THE PROBLEM:
What is needed is an exact copy of the lines from the one containing "# ---- helpers" to the one containing "made[o].matrix_parent_inverse = o.matrix_parent_inverse", both lines included, and no other lines.

((

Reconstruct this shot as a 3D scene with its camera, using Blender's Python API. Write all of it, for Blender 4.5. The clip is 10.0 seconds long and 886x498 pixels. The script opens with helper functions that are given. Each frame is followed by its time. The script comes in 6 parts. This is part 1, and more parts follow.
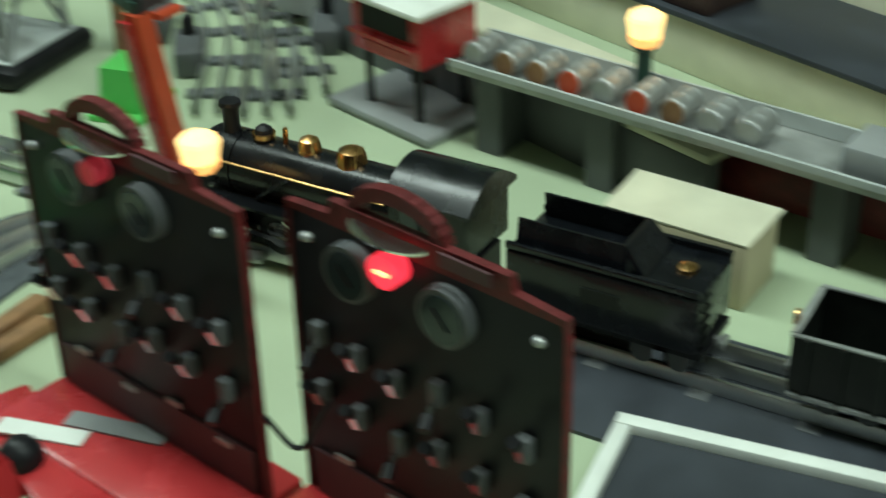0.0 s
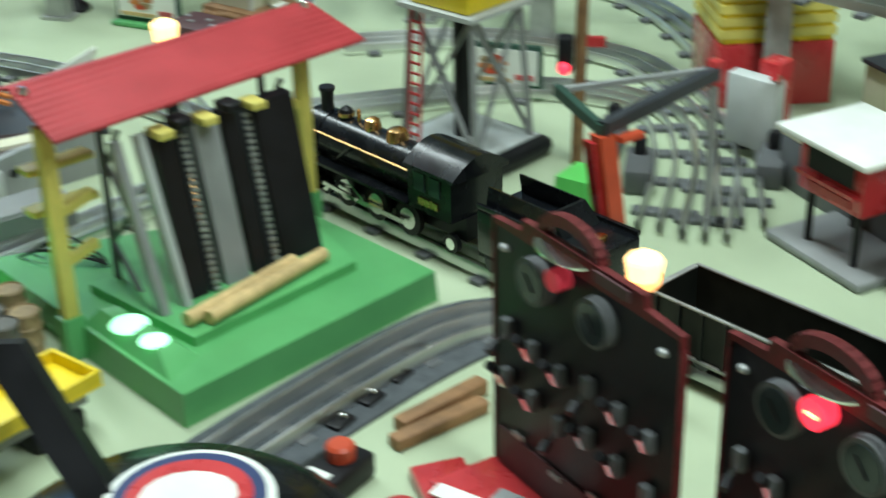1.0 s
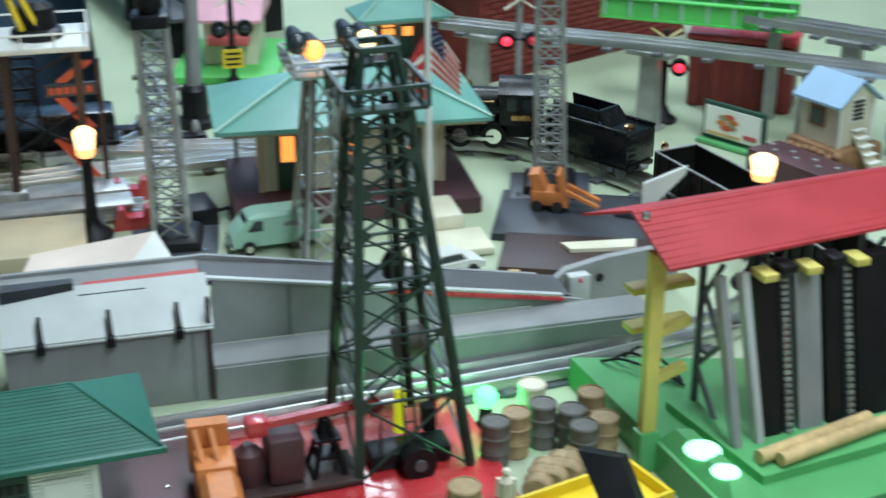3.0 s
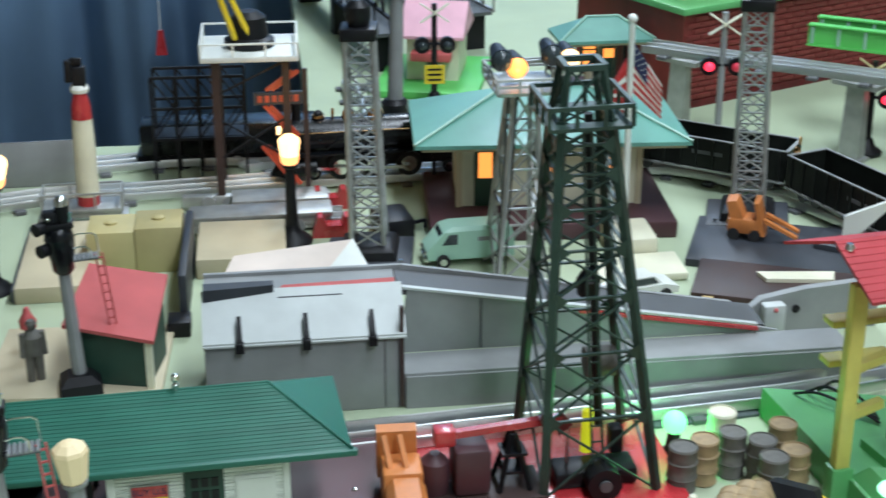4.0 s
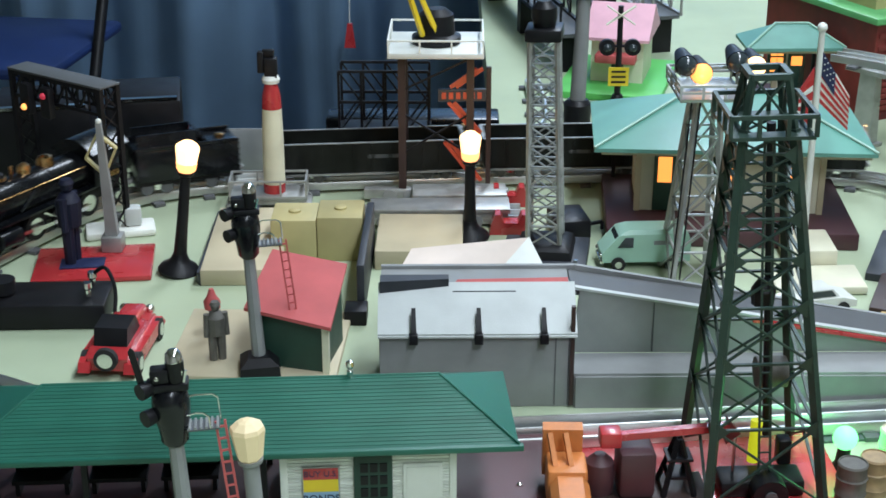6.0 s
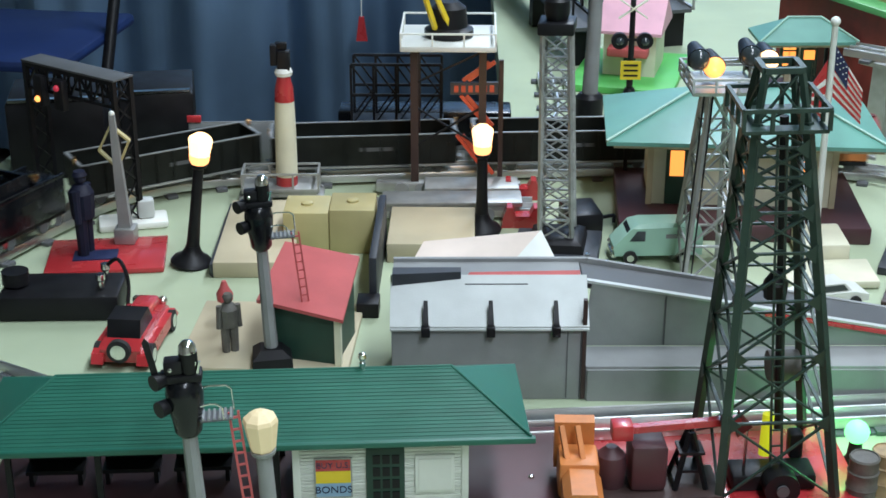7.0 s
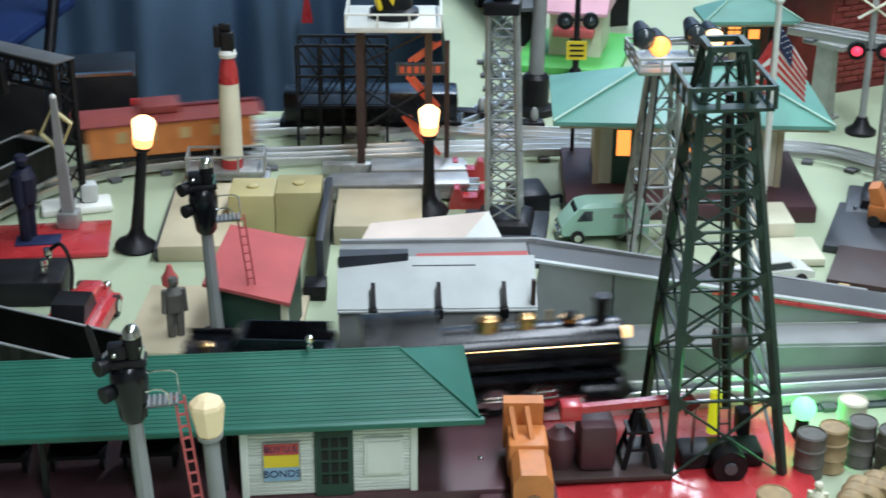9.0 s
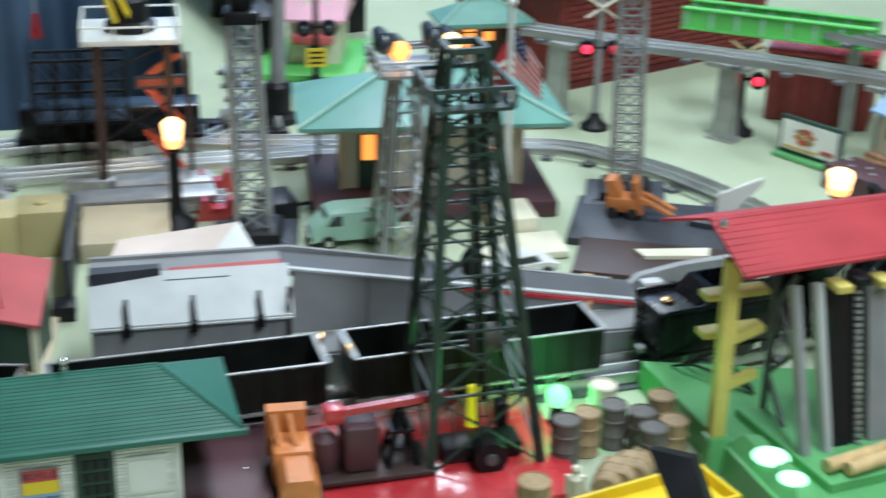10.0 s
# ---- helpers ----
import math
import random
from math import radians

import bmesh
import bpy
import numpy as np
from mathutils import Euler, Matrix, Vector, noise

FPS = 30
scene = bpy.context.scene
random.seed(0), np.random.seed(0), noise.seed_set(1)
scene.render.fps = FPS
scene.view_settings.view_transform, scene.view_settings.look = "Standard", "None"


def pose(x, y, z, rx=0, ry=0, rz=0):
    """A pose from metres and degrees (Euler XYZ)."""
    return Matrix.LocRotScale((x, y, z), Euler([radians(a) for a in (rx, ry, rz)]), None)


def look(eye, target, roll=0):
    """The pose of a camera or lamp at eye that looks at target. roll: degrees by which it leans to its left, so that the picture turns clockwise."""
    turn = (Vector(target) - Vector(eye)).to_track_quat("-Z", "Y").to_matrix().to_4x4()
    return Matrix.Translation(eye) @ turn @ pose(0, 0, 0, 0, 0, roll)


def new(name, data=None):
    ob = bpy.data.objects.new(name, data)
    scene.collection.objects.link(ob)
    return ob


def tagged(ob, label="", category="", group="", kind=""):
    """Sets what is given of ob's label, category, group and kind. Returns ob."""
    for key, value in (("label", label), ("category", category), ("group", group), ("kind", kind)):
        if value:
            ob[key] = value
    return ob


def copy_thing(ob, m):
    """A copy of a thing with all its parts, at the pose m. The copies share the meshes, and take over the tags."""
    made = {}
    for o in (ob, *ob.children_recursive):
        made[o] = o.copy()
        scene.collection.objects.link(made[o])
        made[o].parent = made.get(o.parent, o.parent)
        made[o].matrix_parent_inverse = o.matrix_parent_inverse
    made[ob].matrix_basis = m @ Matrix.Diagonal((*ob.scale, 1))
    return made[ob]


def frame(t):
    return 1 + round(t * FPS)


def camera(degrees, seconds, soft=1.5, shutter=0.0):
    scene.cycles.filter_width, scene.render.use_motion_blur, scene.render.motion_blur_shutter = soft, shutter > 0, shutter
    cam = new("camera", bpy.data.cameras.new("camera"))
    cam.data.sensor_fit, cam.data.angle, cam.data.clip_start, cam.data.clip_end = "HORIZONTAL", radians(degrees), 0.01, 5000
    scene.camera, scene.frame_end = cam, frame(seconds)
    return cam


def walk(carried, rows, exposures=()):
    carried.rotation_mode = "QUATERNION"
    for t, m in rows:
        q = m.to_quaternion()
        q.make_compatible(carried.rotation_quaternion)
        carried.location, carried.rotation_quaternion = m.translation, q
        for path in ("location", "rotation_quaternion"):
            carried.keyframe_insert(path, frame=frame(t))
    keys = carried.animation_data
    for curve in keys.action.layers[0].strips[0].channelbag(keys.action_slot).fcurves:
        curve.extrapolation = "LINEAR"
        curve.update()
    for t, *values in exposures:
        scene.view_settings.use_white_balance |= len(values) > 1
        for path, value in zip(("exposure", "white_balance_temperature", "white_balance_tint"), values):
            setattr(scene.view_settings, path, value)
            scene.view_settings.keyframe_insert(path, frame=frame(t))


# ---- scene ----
PATH = [
    (0, (0.139, 0.029, 0.482), (1.478, 1.095, -0.552), -1.5),
    (0.5, (0.110, 0.011, 0.504), (1.282, 1.313, -0.461), -1.2),
    (1, (0.086, 0.007, 0.524), (1.092, 1.479, -0.382), -1.4),
    (1.5, (0.025, 0.039, 0.563), (0.946, 1.571, -0.334), 0.4),
    (2, (0.017, 0.026, 0.568), (0.770, 1.674, -0.280), 0.2),
    (2.5, (0.009, 0.022, 0.568), (0.611, 1.747, -0.244), 0.3),
    (3, (0.010, 0.016, 0.571), (0.456, 1.797, -0.222), 0.1),
    (3.2, (0.010, 0.013, 0.573), (0.397, 1.809, -0.215), -0.1),
    (4.3, (-0.002, 0.011, 0.568), (0.146, 1.854, -0.196), 0.1),
    (4.5, (0.000, 0.004, 0.574), (0.109, 1.848, -0.193), -0.0),
    (5, (0.000, 0.000, 0.575), (0.044, 1.847, -0.190), -0.0),
    (5.5, (0.000, 0.000, 0.575), (-0.001, 1.848, -0.192), -0.0),
    (7, (-0.002, -0.003, 0.575), (-0.043, 1.840, -0.202), 0.0),
    (7.5, (-0.001, -0.002, 0.574), (-0.043, 1.838, -0.209), 0.0),
    (8, (-0.002, -0.001, 0.574), (-0.037, 1.836, -0.217), 0.1),
    (8.5, (-0.001, 0.001, 0.574), (-0.020, 1.836, -0.223), 0.2),
    (9, (-0.001, 0.002, 0.572), (0.027, 1.835, -0.226), 0.3),
    (9.5, (-0.002, -0.004, 0.573), (0.142, 1.826, -0.220), 0.7),
    (10, (-0.006, -0.005, 0.574), (0.357, 1.798, -0.211), 1.3),
]
cam = camera(33.0, 10.0, soft=1.6, shutter=0.6)
walk(cam, [(t, look(eye, target, roll)) for t, eye, target, roll in PATH],
     [(0.0, -0.36, 7400, -18), (0.5, -0.08, 7150, -13), (1.0, 0.07, 7050, -9), (2.0, 0.08, 6400, -5), (3.0, 0.08, 6350, -1), (4.5, 0.17, 6500, 4), (10.0, 0.18, 6500, 5)])

# ---- world and light ----
world = bpy.data.worlds.new("room_air")
scene.world = world
world.use_nodes = True
world.node_tree.nodes["Background"].inputs[0].default_value = (0.80, 0.88, 0.85, 1)
world.node_tree.nodes["Background"].inputs[1].default_value = 0.25


def area_lamp(x, y, z, sx, sy, power, colour):
    data = bpy.data.lights.new("ceiling_tube", "AREA")
    data.shape, data.size, data.size_y, data.energy, data.color = "RECTANGLE", sx, sy, power, colour
    ob = new("ceiling_tube", data)
    ob.matrix_basis = pose(x, y, z)
    return ob


def bulb(x, y, z, power, colour, r=0.006):
    data = bpy.data.lights.new("bulb", "POINT")
    data.energy, data.color, data.shadow_soft_size = power, colour, r
    ob = new("bulb", data)
    ob.matrix_basis = pose(x, y, z)
    return ob


TUBE = (0.92, 1.0, 1.17)
TUBES = ((0.55, -0.7), (0.55, 1.0), (0.5, 3.0))
for tx, ty in TUBES:
    area_lamp(tx, ty, 1.78, 0.30, 1.25, 24.5, TUBE)
WARM = (1.0, 0.55, 0.22)


# ---- materials ----
def paint(name, c, rough=0.5, metal=0.0, vary=0.25, scale=60, bump=0.15, spec=0.5, fine=900, coat=0.0):
    """A painted, moulded or metal surface with broad staining and a fine grain."""
    m = bpy.data.materials.new(name)
    m.use_nodes = True
    nt = m.node_tree
    b = nt.nodes["Principled BSDF"]
    co = nt.nodes.new("ShaderNodeTexCoord")
    n1 = nt.nodes.new("ShaderNodeTexNoise")
    n1.inputs["Scale"].default_value, n1.inputs["Detail"].default_value = scale, 5
    n2 = nt.nodes.new("ShaderNodeTexNoise")
    n2.inputs["Scale"].default_value, n2.inputs["Detail"].default_value = fine, 2
    nt.links.new(co.outputs["Object"], n1.inputs["Vector"])
    nt.links.new(co.outputs["Object"], n2.inputs["Vector"])
    ramp = nt.nodes.new("ShaderNodeValToRGB")
    lo = [v * (1 - vary) for v in c]
    hi = [min(1, v * (1 + 0.6 * vary)) for v in c]
    ramp.color_ramp.elements[0].position, ramp.color_ramp.elements[0].color = 0.32, (*lo, 1)
    ramp.color_ramp.elements[1].position, ramp.color_ramp.elements[1].color = 0.68, (*hi, 1)
    nt.links.new(n1.outputs["Fac"], ramp.inputs["Fac"])
    info = nt.nodes.new("ShaderNodeObjectInfo")
    hsv = nt.nodes.new("ShaderNodeHueSaturation")
    ma = nt.nodes.new("ShaderNodeMapRange")
    ma.inputs["To Min"].default_value, ma.inputs["To Max"].default_value = 0.9, 1.1
    nt.links.new(info.outputs["Random"], ma.inputs["Value"])
    nt.links.new(ma.outputs["Result"], hsv.inputs["Value"])
    nt.links.new(ramp.outputs["Color"], hsv.inputs["Color"])
    nt.links.new(hsv.outputs["Color"], b.inputs["Base Color"])
    rr = nt.nodes.new("ShaderNodeMapRange")
    rr.inputs["To Min"].default_value, rr.inputs["To Max"].default_value = max(0.03, rough - 0.12), min(1, rough + 0.15)
    nt.links.new(n1.outputs["Fac"], rr.inputs["Value"])
    nt.links.new(rr.outputs["Result"], b.inputs["Roughness"])
    b.inputs["Metallic"].default_value = metal
    b.inputs["Specular IOR Level"].default_value = spec
    b.inputs["Coat Weight"].default_value = coat
    if bump:
        bp = nt.nodes.new("ShaderNodeBump")
        bp.inputs["Strength"].default_value, bp.inputs["Distance"].default_value = bump, 0.0006
        nt.links.new(n2.outputs["Fac"], bp.inputs["Height"])
        nt.links.new(bp.outputs["Normal"], b.inputs["Normal"])
    return m


def glow(name, c, strength):
    m = bpy.data.materials.new(name)
    m.use_nodes = True
    b = m.node_tree.nodes["Principled BSDF"]
    b.inputs["Base Color"].default_value = (*c, 1)
    b.inputs["Emission Color"].default_value = (*c, 1)
    b.inputs["Emission Strength"].default_value = strength
    return m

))

TASK RESULT:
# ---- helpers ----
import math
import random
from math import radians

import bmesh
import bpy
import numpy as np
from mathutils import Euler, Matrix, Vector, noise

FPS = 30
scene = bpy.context.scene
random.seed(0), np.random.seed(0), noise.seed_set(1)
scene.render.fps = FPS
scene.view_settings.view_transform, scene.view_settings.look = "Standard", "None"


def pose(x, y, z, rx=0, ry=0, rz=0):
    """A pose from metres and degrees (Euler XYZ)."""
    return Matrix.LocRotScale((x, y, z), Euler([radians(a) for a in (rx, ry, rz)]), None)


def look(eye, target, roll=0):
    """The pose of a camera or lamp at eye that looks at target. roll: degrees by which it leans to its left, so that the picture turns clockwise."""
    turn = (Vector(target) - Vector(eye)).to_track_quat("-Z", "Y").to_matrix().to_4x4()
    return Matrix.Translation(eye) @ turn @ pose(0, 0, 0, 0, 0, roll)


def new(name, data=None):
    ob = bpy.data.objects.new(name, data)
    scene.collection.objects.link(ob)
    return ob


def tagged(ob, label="", category="", group="", kind=""):
    """Sets what is given of ob's label, category, group and kind. Returns ob."""
    for key, value in (("label", label), ("category", category), ("group", group), ("kind", kind)):
        if value:
            ob[key] = value
    return ob


def copy_thing(ob, m):
    """A copy of a thing with all its parts, at the pose m. The copies share the meshes, and take over the tags."""
    made = {}
    for o in (ob, *ob.children_recursive):
        made[o] = o.copy()
        scene.collection.objects.link(made[o])
        made[o].parent = made.get(o.parent, o.parent)
        made[o].matrix_parent_inverse = o.matrix_parent_inverse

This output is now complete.